[START STORED DATA]

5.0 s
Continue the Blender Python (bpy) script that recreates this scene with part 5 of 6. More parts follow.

[END STORED DATA]
[START STORED DATA]

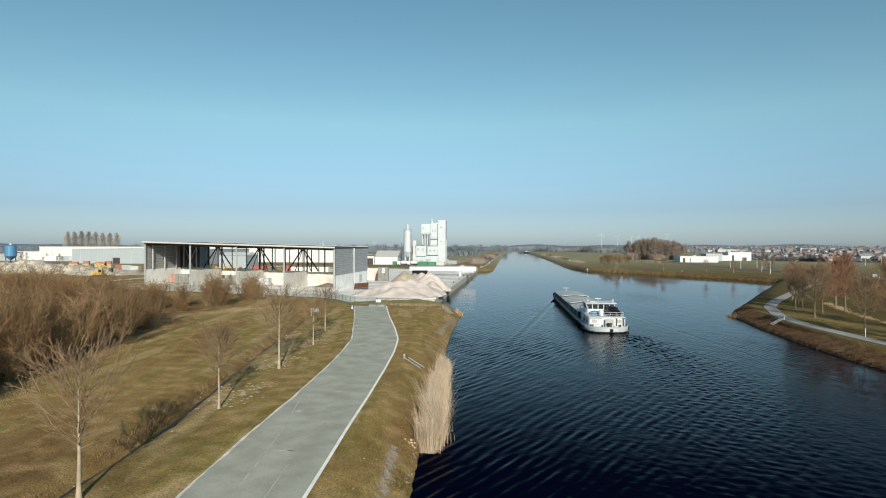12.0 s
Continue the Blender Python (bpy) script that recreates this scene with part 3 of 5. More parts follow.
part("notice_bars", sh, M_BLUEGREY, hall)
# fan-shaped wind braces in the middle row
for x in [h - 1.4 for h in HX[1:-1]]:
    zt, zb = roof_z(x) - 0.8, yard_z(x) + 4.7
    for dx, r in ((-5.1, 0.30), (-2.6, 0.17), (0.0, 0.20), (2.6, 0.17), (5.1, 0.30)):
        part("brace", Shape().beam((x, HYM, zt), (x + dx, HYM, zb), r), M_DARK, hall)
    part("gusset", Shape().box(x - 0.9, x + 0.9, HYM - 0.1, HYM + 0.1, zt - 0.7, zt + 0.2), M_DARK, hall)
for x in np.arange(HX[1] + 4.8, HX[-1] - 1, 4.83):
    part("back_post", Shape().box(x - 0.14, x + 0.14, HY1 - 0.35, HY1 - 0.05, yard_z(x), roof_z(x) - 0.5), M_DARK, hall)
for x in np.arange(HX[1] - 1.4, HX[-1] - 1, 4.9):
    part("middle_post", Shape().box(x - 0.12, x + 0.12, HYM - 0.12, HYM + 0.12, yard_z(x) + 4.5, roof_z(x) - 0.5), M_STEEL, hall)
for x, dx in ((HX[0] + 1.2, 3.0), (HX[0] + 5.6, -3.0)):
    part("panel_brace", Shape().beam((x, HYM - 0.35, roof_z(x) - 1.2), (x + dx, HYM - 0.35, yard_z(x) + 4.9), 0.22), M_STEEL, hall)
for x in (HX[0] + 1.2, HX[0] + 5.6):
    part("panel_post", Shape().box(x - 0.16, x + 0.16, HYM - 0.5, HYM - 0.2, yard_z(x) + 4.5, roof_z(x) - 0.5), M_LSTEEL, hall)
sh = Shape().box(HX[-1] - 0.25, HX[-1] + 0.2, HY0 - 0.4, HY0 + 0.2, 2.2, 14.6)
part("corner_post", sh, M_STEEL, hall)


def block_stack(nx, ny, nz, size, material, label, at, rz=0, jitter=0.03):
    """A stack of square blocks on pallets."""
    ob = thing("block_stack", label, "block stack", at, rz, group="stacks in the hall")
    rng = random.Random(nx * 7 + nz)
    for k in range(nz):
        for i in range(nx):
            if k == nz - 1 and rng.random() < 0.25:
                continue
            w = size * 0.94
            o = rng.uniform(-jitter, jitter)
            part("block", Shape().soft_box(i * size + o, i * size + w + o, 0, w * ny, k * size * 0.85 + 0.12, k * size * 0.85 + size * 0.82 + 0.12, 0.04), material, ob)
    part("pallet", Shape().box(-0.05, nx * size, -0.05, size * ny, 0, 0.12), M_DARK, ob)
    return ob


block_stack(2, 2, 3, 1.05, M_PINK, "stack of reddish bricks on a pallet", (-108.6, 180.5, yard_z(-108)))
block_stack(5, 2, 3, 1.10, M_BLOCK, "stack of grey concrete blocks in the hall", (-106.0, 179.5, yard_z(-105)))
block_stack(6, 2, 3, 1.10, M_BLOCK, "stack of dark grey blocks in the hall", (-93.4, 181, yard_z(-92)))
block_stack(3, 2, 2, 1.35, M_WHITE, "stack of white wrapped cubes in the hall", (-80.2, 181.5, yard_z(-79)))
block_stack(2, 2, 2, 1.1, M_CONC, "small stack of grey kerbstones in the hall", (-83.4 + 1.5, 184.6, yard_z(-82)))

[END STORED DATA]
[START STORED DATA]

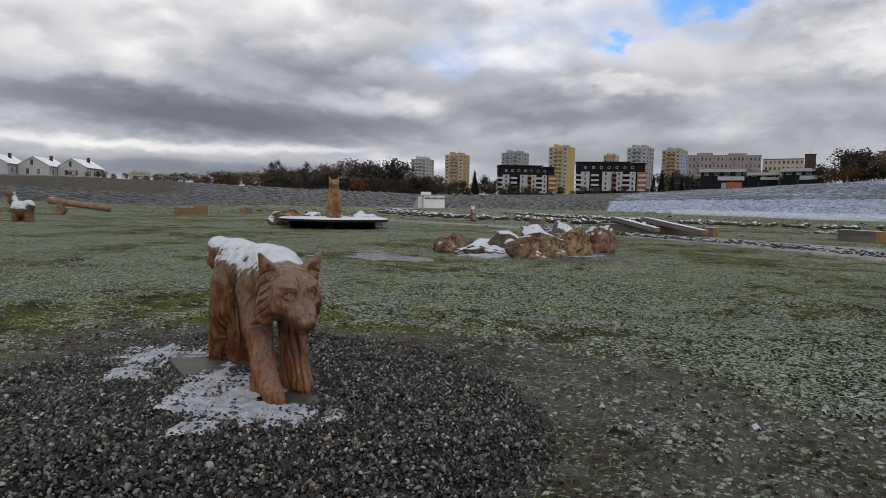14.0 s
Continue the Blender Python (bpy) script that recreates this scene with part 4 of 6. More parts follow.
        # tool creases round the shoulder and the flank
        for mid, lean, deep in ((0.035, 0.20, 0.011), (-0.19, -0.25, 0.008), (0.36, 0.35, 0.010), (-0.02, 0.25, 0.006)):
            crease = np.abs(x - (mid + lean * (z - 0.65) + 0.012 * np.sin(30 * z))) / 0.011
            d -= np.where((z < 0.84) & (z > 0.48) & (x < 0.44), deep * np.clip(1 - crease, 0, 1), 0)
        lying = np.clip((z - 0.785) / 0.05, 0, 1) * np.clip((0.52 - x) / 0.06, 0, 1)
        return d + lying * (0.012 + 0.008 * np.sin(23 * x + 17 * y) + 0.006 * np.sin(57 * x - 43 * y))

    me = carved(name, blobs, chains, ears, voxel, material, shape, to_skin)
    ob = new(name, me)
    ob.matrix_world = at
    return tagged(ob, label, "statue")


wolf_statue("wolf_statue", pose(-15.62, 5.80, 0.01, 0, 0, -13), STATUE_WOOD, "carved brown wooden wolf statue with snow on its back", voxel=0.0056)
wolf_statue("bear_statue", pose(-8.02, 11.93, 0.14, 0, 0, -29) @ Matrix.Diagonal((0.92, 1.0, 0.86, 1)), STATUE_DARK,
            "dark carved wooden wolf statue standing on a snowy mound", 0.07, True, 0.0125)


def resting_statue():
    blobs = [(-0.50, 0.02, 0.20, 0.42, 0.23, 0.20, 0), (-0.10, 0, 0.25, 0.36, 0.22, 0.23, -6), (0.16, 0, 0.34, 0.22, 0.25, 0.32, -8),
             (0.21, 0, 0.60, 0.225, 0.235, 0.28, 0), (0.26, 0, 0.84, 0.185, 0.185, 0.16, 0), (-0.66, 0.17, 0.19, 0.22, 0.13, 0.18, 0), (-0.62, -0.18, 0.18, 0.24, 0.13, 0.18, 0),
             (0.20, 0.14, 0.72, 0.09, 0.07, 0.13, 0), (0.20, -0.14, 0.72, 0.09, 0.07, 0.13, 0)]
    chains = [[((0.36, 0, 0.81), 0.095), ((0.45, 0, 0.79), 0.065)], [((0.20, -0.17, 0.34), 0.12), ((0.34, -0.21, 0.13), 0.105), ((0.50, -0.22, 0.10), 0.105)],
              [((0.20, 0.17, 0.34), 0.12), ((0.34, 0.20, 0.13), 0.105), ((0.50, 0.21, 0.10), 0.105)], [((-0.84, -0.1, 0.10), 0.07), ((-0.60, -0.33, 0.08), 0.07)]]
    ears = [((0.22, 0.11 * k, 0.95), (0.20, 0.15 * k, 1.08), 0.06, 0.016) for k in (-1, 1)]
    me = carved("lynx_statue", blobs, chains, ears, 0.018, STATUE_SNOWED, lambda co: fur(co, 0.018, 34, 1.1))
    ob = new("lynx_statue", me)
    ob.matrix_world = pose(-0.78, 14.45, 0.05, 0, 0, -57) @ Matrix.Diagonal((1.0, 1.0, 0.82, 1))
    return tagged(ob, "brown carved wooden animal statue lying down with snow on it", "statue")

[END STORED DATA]

WORK TO DO:
Exactly as written, return the lines from the line containing "4 of 6. More parts follow." through the line containing "return d + lying", both included.

FINAL RESULT:
Continue the Blender Python (bpy) script that recreates this scene with part 4 of 6. More parts follow.
        # tool creases round the shoulder and the flank
        for mid, lean, deep in ((0.035, 0.20, 0.011), (-0.19, -0.25, 0.008), (0.36, 0.35, 0.010), (-0.02, 0.25, 0.006)):
            crease = np.abs(x - (mid + lean * (z - 0.65) + 0.012 * np.sin(30 * z))) / 0.011
            d -= np.where((z < 0.84) & (z > 0.48) & (x < 0.44), deep * np.clip(1 - crease, 0, 1), 0)
        lying = np.clip((z - 0.785) / 0.05, 0, 1) * np.clip((0.52 - x) / 0.06, 0, 1)
        return d + lying * (0.012 + 0.008 * np.sin(23 * x + 17 * y) + 0.006 * np.sin(57 * x - 43 * y))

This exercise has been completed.